Managing employees should be top concern
Many farms, ranches and ag businesses across Wyoming are family owned and operated, but University of Wyoming Extension Educator John Hewlett comments managing employees can be key in operations.
“Within the business of agriculture, it makes things easier for managers if employees better understand where they fit,” Hewlett says. “We should develop a system for evaluating employee responsibilities in addition to the work capacity for some employees.”
Employees should understand what they are responsible for and how to do their jobs, which means that employers must take an active role in managing employees.
Hewlett notes that one of the most important aspects of evaluating performance is setting up a communication structure with employees.
“This implies that we should have conversations so employees understand what is expected,” he says. “If there are questions, we can interact to clarify.”
Open lines of communication help employers to avoid wrecks in the operation where employees thought they had authority to act and didn’t or did not understand their role.
“The idea is to avoid a wreck down the road,” Hewlett says. “We want to enhance employee ability, which also includes direct training.”
To enhance employee abilities, Hewlett notes that it is important to discover what motivates them.
“A lot of people think motivation is all about pay, but those of us in agriculture are probably not involved in what we are doing because of the pay,” he says. “Employees don’t enter jobs necessarily for the pay.”
Employees are also motivated by the possibility for experience, the location of the career, the responsibility or the challenges involved.
“We have to take these things into account,” Hewlett says. “Pay and performance are the biggest things we have control over. But are there possibilities for indirect compensation? Is that clear to the employee? There might be a need for communication so that everyone is clear on compensation.”
The chance for advancement may be another motivating factor.
Those employees who also supervise others are particularly important on ag operations, and Hewlett notes that they are the linchpins of the operation.
“They are caught in the middle,” he says. “Sometimes they are part of the crew and accomplishing the day-to-day work, but other times they are the point at which business turns.”
“They are key to making sure the business operates the way we have in mind,” Hewlett comments.

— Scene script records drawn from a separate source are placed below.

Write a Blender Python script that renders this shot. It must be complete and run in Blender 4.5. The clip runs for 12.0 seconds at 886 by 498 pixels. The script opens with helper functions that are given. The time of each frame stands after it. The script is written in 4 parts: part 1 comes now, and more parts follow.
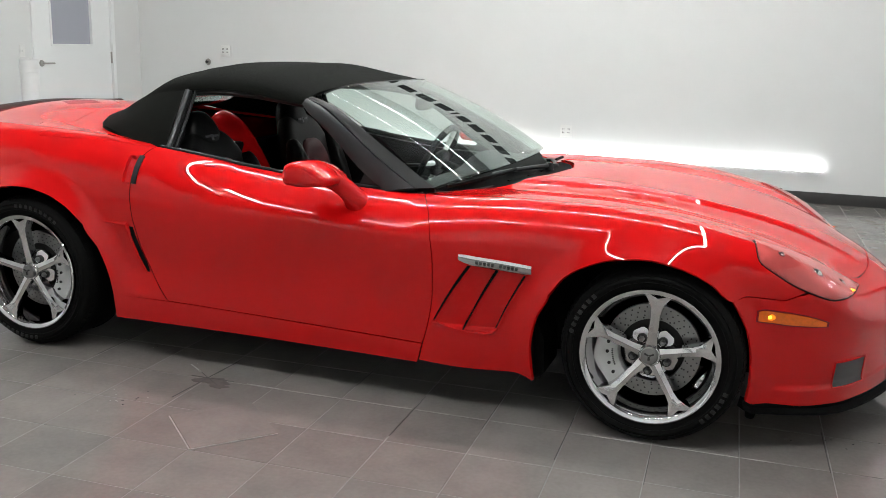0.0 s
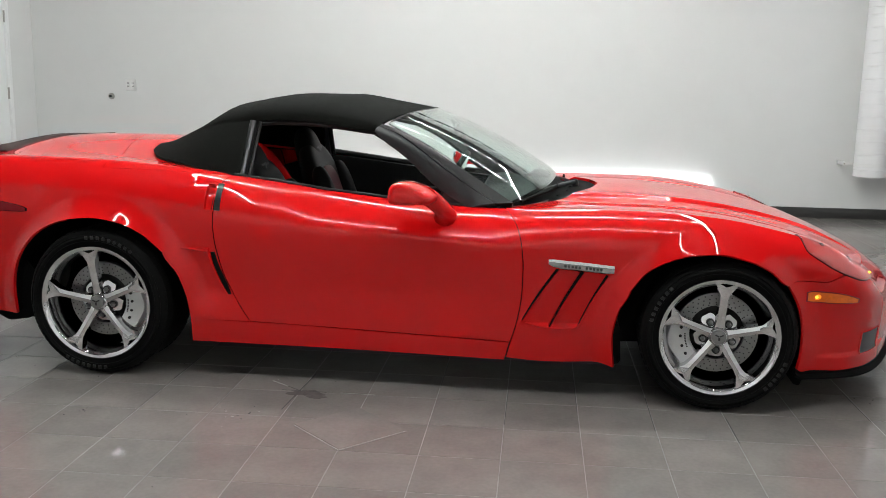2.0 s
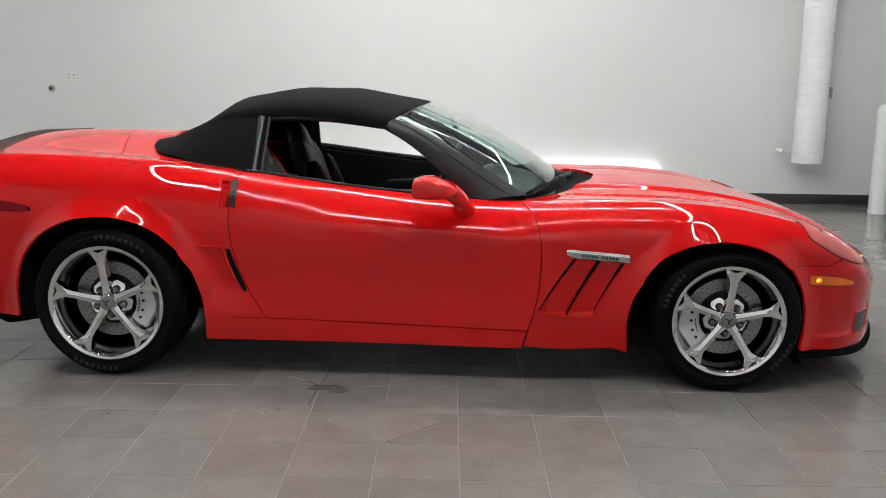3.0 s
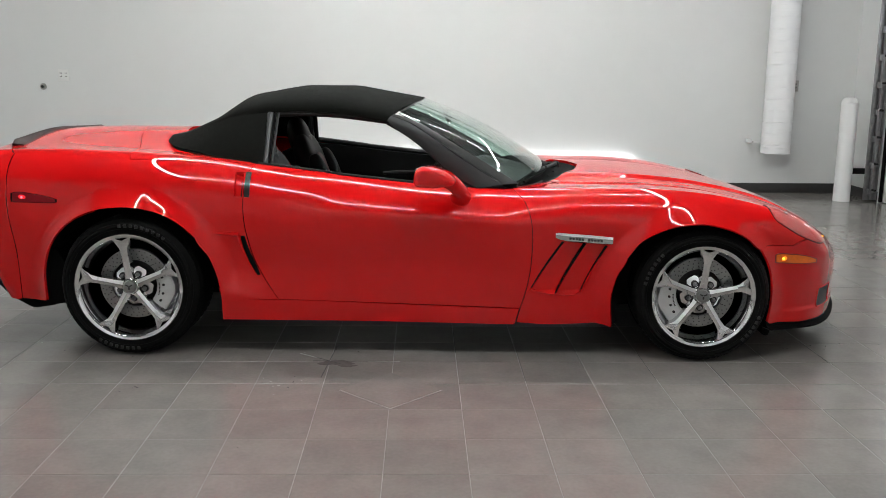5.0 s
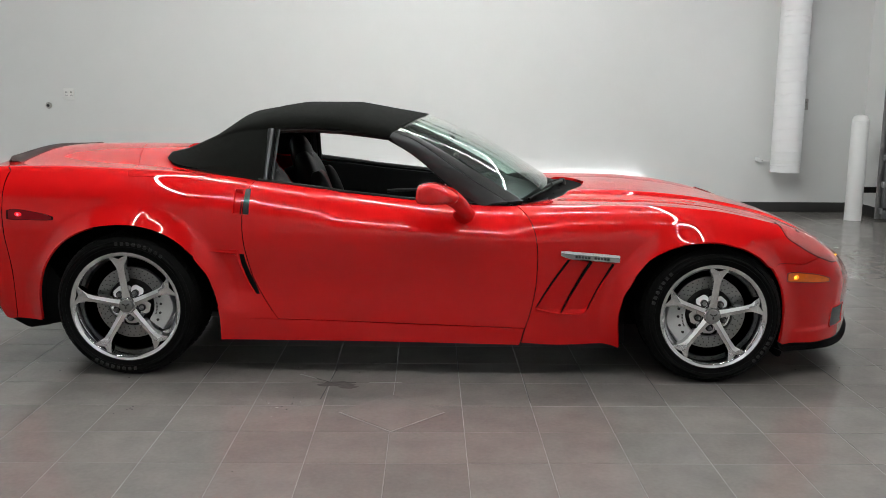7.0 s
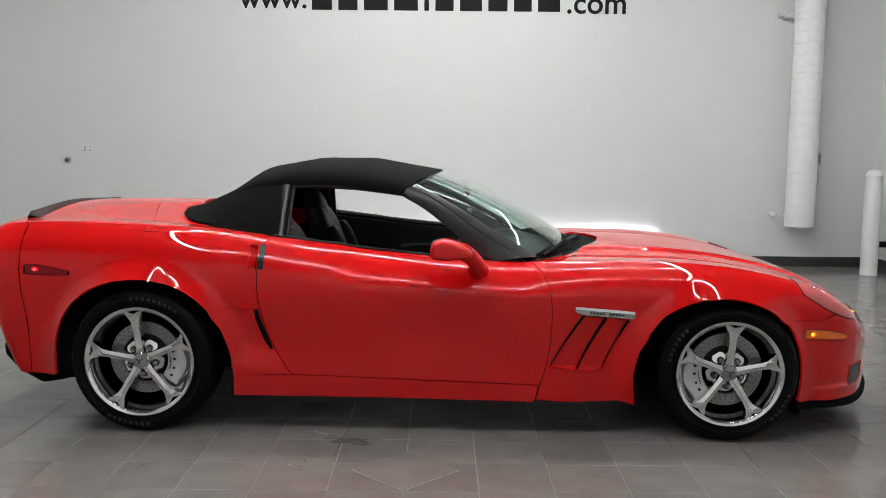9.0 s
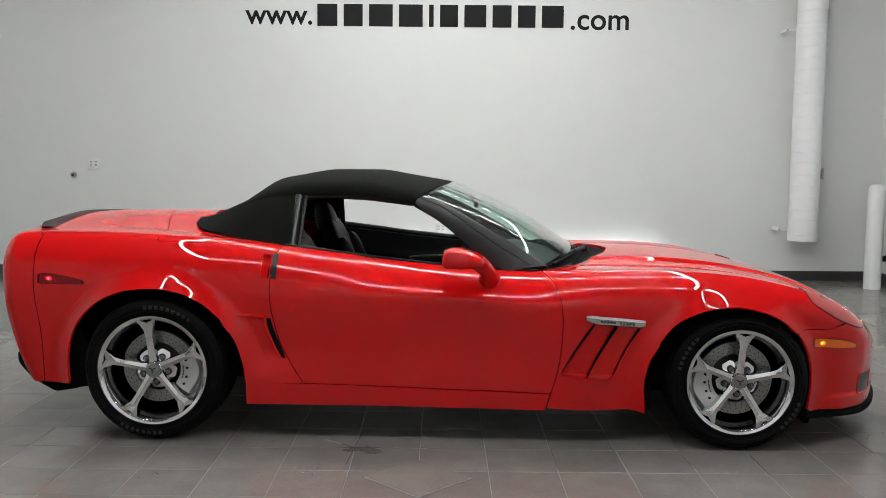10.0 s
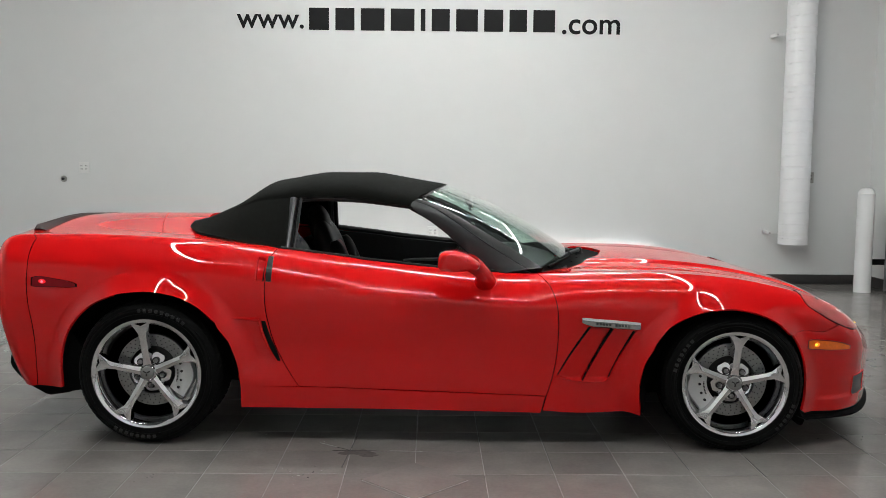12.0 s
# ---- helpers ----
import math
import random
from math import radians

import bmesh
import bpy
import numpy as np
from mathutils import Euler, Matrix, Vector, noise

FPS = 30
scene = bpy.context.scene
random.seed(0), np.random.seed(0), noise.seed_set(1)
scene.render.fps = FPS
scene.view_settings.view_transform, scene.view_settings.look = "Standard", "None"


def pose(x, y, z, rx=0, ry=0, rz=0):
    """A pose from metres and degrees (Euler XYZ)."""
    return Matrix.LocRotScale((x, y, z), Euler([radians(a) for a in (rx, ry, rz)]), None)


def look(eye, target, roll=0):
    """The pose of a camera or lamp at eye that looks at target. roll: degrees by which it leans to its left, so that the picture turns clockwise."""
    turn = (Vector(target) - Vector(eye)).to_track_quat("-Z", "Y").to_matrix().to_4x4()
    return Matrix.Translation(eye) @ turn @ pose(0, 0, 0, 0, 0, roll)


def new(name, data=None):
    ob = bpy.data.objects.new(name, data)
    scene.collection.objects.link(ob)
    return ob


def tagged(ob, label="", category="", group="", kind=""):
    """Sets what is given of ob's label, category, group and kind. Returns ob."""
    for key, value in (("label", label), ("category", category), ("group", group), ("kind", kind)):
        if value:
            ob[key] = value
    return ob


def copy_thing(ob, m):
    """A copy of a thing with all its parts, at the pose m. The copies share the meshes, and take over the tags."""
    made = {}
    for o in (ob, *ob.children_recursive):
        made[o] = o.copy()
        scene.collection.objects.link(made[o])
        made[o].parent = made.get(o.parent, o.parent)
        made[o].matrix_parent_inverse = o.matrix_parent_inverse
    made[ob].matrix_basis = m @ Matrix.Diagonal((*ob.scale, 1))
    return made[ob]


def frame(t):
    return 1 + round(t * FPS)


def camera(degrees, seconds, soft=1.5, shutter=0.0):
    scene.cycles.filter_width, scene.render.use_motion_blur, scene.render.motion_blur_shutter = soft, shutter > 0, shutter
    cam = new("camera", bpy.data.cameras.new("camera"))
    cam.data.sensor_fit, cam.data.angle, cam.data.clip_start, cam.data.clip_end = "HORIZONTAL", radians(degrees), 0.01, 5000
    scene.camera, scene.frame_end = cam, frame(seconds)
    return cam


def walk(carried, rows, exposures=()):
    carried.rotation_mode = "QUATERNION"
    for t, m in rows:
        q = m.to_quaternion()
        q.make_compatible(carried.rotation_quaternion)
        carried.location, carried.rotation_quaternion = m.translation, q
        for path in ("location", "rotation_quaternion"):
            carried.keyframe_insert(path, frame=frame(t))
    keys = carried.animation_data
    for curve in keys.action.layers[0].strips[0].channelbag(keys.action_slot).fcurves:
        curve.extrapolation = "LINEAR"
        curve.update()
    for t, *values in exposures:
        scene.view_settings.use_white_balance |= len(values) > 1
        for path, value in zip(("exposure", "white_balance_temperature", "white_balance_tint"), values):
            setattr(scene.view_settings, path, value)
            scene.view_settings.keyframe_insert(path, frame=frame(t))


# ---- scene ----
cam = camera(51.4, 12.0, soft=0.8)
PATH = [
    (0, (0.165, -4.042, 1.353), (-0.409, -2.176, 0.92), 1.6),
    (0.5, (-0.059, -4.217, 1.32), (-0.551, -2.32, 0.923), 1.4),
    (1, (-0.308, -4.366, 1.324), (-0.705, -2.443, 0.942), 1.2),
    (1.5, (-0.572, -4.554, 1.337), (-0.864, -2.61, 0.97), 1.1),
    (2, (-0.8, -4.643, 1.327), (-0.995, -2.685, 0.967), 1.0),
    (2.5, (-1.052, -4.662, 1.325), (-1.144, -2.699, 0.954), 1.0),
    (3, (-1.245, -4.727, 1.349), (-1.251, -2.764, 0.968), 0.9),
    (3.5, (-1.394, -4.839, 1.365), (-1.339, -2.878, 0.978), 0.9),
    (3.7, (-1.44, -4.895, 1.367), (-1.364, -2.934, 0.981), 0.9),
    (5.5, (-1.338, -5.079, 1.367), (-1.295, -3.119, 0.974), 0.5),
    (6, (-1.344, -5.017, 1.341), (-1.301, -3.053, 0.966), 0.5),
    (6.5, (-1.329, -4.991, 1.335), (-1.29, -3.023, 0.977), 0.5),
    (8.5, (-1.331, -4.959, 1.372), (-1.327, -2.98, 1.087), 0.5),
    (9, (-1.336, -4.979, 1.355), (-1.334, -2.993, 1.119), 0.5),
    (9.5, (-1.361, -4.999, 1.326), (-1.359, -3.01, 1.115), 0.5),
    (10, (-1.391, -5.016, 1.318), (-1.388, -3.026, 1.121), 0.5),
    (10.5, (-1.408, -5.017, 1.313), (-1.392, -3.026, 1.123), 0.5),
    (11, (-1.41, -5.02, 1.316), (-1.381, -3.029, 1.125), 0.5),
    (11.5, (-1.416, -5.016, 1.314), (-1.387, -3.025, 1.125), 0.5),
    (12, (-1.419, -5.015, 1.306), (-1.393, -3.024, 1.12), 0.5),
]
walk(cam, [(t, look(eye, target, roll)) for t, eye, target, roll in PATH], exposures=[(0, 0.37), (2.5, 0.31), (5.5, 0.24), (8.5, 0.13), (12, 0.10)])

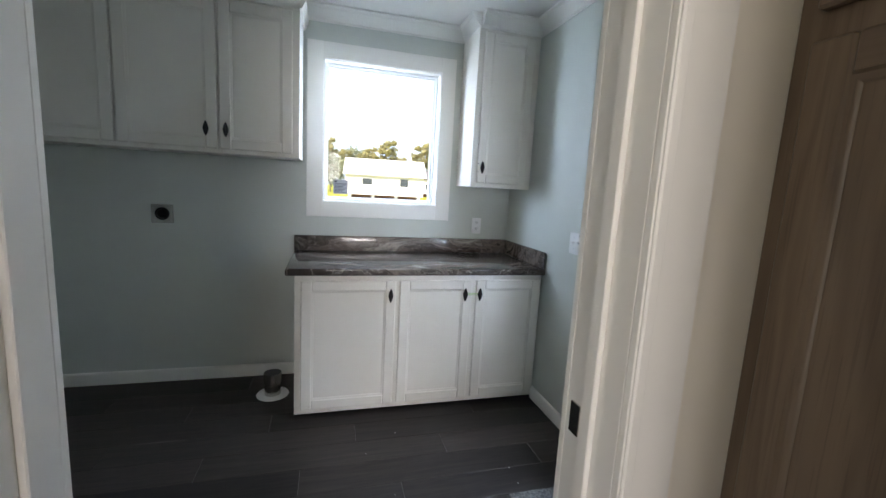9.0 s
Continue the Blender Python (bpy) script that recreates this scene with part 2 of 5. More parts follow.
def tile_pattern():
    """Printed cement-look tile: a ringed quatrefoil with leaves, quarter medallions in the corners. Its face is in local x and z, one tile 0.314 wide."""
    m = Mat("patterned_tile", 0.35)
    sep = m.t.nodes.new("ShaderNodeSeparateXYZ")
    m.t.links.new(m.coord.outputs["Object"], sep.inputs[0])
    u, v = (N(m.t, sep.outputs[i]) * (1 / 0.314) for i in (0, 2))
    a, b = u.abs(), v.abs()
    p, q = a.max(b), a.min(b)
    d = length(p - 0.262, q)                       # from the middle of a lobe
    arcs = (d - 0.226).abs().below(0.0085).max((d - 0.190).abs().below(0.0105))
    ink = arcs * (p * -1).below(-0.165)            # the lobes stay open towards the middle
    r = length(p - 0.178, q - 0.080)
    ink = ink.max((r - 0.062).abs().below(0.0095))
    # ivy leaf: a pointed tip, two side lobes and a stem
    leaf = ((q - 0.080).abs() * 1.9 + (p - 0.315).abs()).below(0.072)
    s1, t1 = (p - 0.288) + (q - 0.118), (p - 0.288) - (q - 0.118)
    leaf = leaf.max((s1.abs() * 0.42 + t1.abs()).below(0.036))
    s2, t2 = (p - 0.284) + (q - 0.050) * -1, (p - 0.284) - (q - 0.050) * -1
    leaf = leaf.max((s2.abs() * 0.5 + t2.abs()).below(0.031))
    leaf = leaf.max(((p - 0.262).abs() * 0.9 + (q - 0.082).abs()).below(0.040))
    ink = ink.max(leaf * d.below(0.174))
    # four squares in the middle
    sq = (p - 0.052).abs().max((q - 0.052).abs())
    ink = ink.max(sq.below(0.040))
    # corner medallion with four flared petals
    cp, cq = p * -1 + 0.5, q * -1 + 0.5
    e = length(cp, cq)
    out = (d * -1).below(-0.240)
    ink = ink.max((e - 0.163).abs().below(0.0085))
    petal = (cp - 0.050).abs().max((cq - 0.050).abs()) + (cp - cq).abs() * 0.12
    ink = ink.max(petal.below(0.037))
    # a fleur on each side of the medallion: drop, two curling wings, a small diamond; an ivy bit on the diagonal
    ink = ink.max(length(cp * 2.1, (q - 0.285) * 0.95).below(0.054) * out)
    wing = (q - 0.232 - cp * 0.16 - (cp * 30).op("SINE") * 0.007).abs() + cp * 0.10
    ink = ink.max(wing.below(0.026) * cp.below(0.150) * out)
    ink = ink.max((cp * 1.3 + (q - 0.172).abs()).below(0.034) * out)
    tri = ((p - q - 0.02).abs() * 0.8 + (e - 0.302).abs()).below(0.052).max(((p - q).abs() * 0.35 + (e - 0.322).abs()).below(0.022))
    ink = ink.max(tri * (d * -1).below(-0.248))
    worn = m.noise(60, 4)
    ground = m.ramp(m.noise(5, 3), [(0.3, (0.50, 0.49, 0.48)), (0.7, (0.57, 0.56, 0.55))])
    dark = m.ramp(worn, [(0.3, (0.028, 0.028, 0.03)), (0.75, (0.06, 0.058, 0.058))])
    m.set("Base Color", m.mix(ink, ground, dark))
    m.set("Roughness", worn * 0.15 + 0.28)
    m.bump(worn, 0.05, 0.0005)
    return m.m


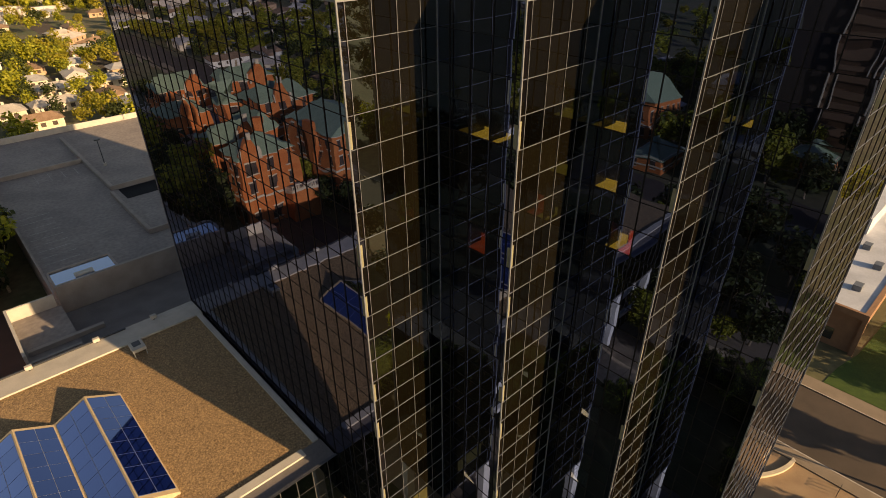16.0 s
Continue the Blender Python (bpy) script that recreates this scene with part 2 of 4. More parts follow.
ROOF_PALE = material("pale_roof", (0.52, 0.47, 0.42), 0.8, 0, (0.40, 0.35, 0.31), 0.4, 0.1, 3, vary=0.25)
ROOF_BROWN = material("brown_roof", (0.20, 0.12, 0.075), 0.9, 0, (0.28, 0.18, 0.12), 0.5, 0.15, 4, vary=0.25)
SIGN_BLUE = material("dark_blue_sign_metal", (0.008, 0.0075, 0.022), 0.55, 0.0, (0.0115, 0.0105, 0.028), 1.5, 0.06, 12, spec=0.12)
SIGN_EDGE = material("blue_sign_edge", (0.04, 0.038, 0.21), 0.4, 0.1, (0.045, 0.04, 0.26), 2.0)
SIGN_PANEL = material("grey_directory_panel", (0.036, 0.031, 0.036), 0.22, 0.0, (0.060, 0.052, 0.058), 1.0, spec=0.2)
LETTER = material("silver_letters", (0.34, 0.33, 0.35), 0.5, 0.0, (0.27, 0.26, 0.28), 6.0)
PLANTER = material("planter_concrete", (0.25, 0.195, 0.175), 0.9, 0, (0.18, 0.14, 0.13), 0.8, 0.16, 25, 0.004, 40)
RAIL_BLACK = material("black_rail_paint", (0.02, 0.02, 0.022), 0.4, 0.2, (0.03, 0.03, 0.03), 5.0)
LEAF_FICUS = leaf_material("ficus_leaf", (0.006, 0.014, 0.005), (0.046, 0.070, 0.019), 0.16, 0.58)
LEAF_HEART = leaf_material("ficus_shaded_leaf", (0.004, 0.008, 0.002), (0.012, 0.020, 0.005), 0.05, 0.6)
LEAF_SHOOT = leaf_material("ficus_sunlit_shoot", (0.12, 0.19, 0.018), (0.33, 0.39, 0.045), 0.4, 0.4)
LEAF_PALO = leaf_material("palo_verde_leaf", (0.14, 0.16, 0.04), (0.33, 0.32, 0.09), 0.4)
LEAF_TREE = leaf_material("street_tree_leaf", (0.115, 0.135, 0.016), (0.34, 0.315, 0.045), 0.3, 0.6)
LEAF_PALM = leaf_material("palm_leaf", (0.085, 0.12, 0.02), (0.18, 0.19, 0.04), 0.25, 0.5)


# ---- building helpers
def box(bm, x0, x1, y0, y1, z0, z1):
    v = [bm.verts.new(c) for c in ((x0, y0, z0), (x1, y0, z0), (x1, y1, z0), (x0, y1, z0), (x0, y0, z1), (x1, y0, z1), (x1, y1, z1), (x0, y1, z1))]
    for f in ((0, 3, 2, 1), (4, 5, 6, 7), (0, 1, 5, 4), (1, 2, 6, 5), (2, 3, 7, 6), (3, 0, 4, 7)):
        bm.faces.new([v[i] for i in f])
    return v


def mesh_of(name, bm, mat, smooth=False, bevel=0.0):
    if bevel > 0:
        bmesh.ops.bevel(bm, geom=list(bm.edges), offset=bevel, segments=1, affect='EDGES')
    me = bpy.data.meshes.new(name)
    bm.to_mesh(me)
    bm.free()
    me.materials.append(mat)
    if smooth:
        for p in me.polygons:
            p.use_smooth = True
    return me


def part(name, bm, mat, parent=None, label="", smooth=False, bevel=0.0):
    ob = new(name, bm if isinstance(bm, bpy.types.Mesh) else mesh_of(name, bm, mat, smooth, bevel))
    ob.parent = parent
    return tagged(ob, label)


def block(name, mat, x0, x1, y0, y1, z0, z1, parent=None, label="", bevel=0.0):
    bm = bmesh.new()
    box(bm, x0, x1, y0, y1, z0, z1)
    return part(name, bm, mat, parent, label, bevel=bevel)


def thing(name, label, category, group="", kind="", at=(0, 0, 0)):
    ob = new(name)
    ob.location = at
    ob.empty_display_size = 0.2
    return tagged(ob, label, category, group, kind)


def tube(bm, a, b, r0, r1, sides=8):
    a, b = Vector(a), Vector(b)
    q = (b - a).to_track_quat('Z', 'Y')
    rings = []
    for p, r in ((a, r0), (b, r1)):
        rings.append([bm.verts.new(p + q @ Vector((r * math.cos(i * math.tau / sides), r * math.sin(i * math.tau / sides), 0))) for i in range(sides)])
    for i in range(sides):
        bm.faces.new((rings[0][i], rings[0][(i + 1) % sides], rings[1][(i + 1) % sides], rings[1][i]))
    bm.faces.new(rings[1])
    bm.faces.new(rings[0][::-1])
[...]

Since those employees are supervising the work of others, determining how much responsibility they have and how it is delegated is important, he continued.
“There are some discussions that should be had to help us decide what kinds of things are worth delegating and which may be easier to take care of as the ranch owner,” Hewlett explains.
It is also important to consider, after work is delegated, how to communicate what work should be done.
“How that delegation is carried out in terms of supervisor instructions is also important,” Hewlett continues. “There are lots of styles of instruction.”
For example, he explains that authoritarian supervisors operate under a system where workers are told what to do and then receive criticism if the work isn’t carried out as expected by the supervisor.
“The other levels involve more thinking from the workers about how we are going to carry out work as opposed to management describing how they want it to happen,” he says, noting that other styles of management involve employees more directly in making decisions. “We can also give employees ideas about the direction we want to go and the boundaries.”
“One way is not right or wrong,” Hewlett says. “In different circumstances, on different operations, there are some situations that lead to one approach over the other.”
At the same time, Hewlett mentions that leadership styles can also facilitate employee growth and may help reward employees for their success.
“How can we use leadership to bring out the skills of our employees so they can become more autonomous and take over some responsibility from management?” he asked. “Starting off with an authoritative approach and working to more of a coaching situation can help people move forward and build responsibility within the organization.”
Evaluating employees based on their supervisory performance, Hewlett continues, is also an important part of management.
“Hiring someone with experience helps with supervisory performance, but that doesn’t mean we can’t mentor people into those roles,” he says. “There are things we can do to coach them into being more effective in team situations.”
Hewlett notes that there are various stages of team performance and formation that can help employees to be effective and efficient.
“We have to have a formalized process for managing and evaluating employees,” Hewlett says. “This is critical to getting our job done. Most ag operators have a sketchy system in place, but there are ways to make it better.”
Hewlett spoke during the 2015 Progressive Rancher Forum, held on Nov. 30 in Casper.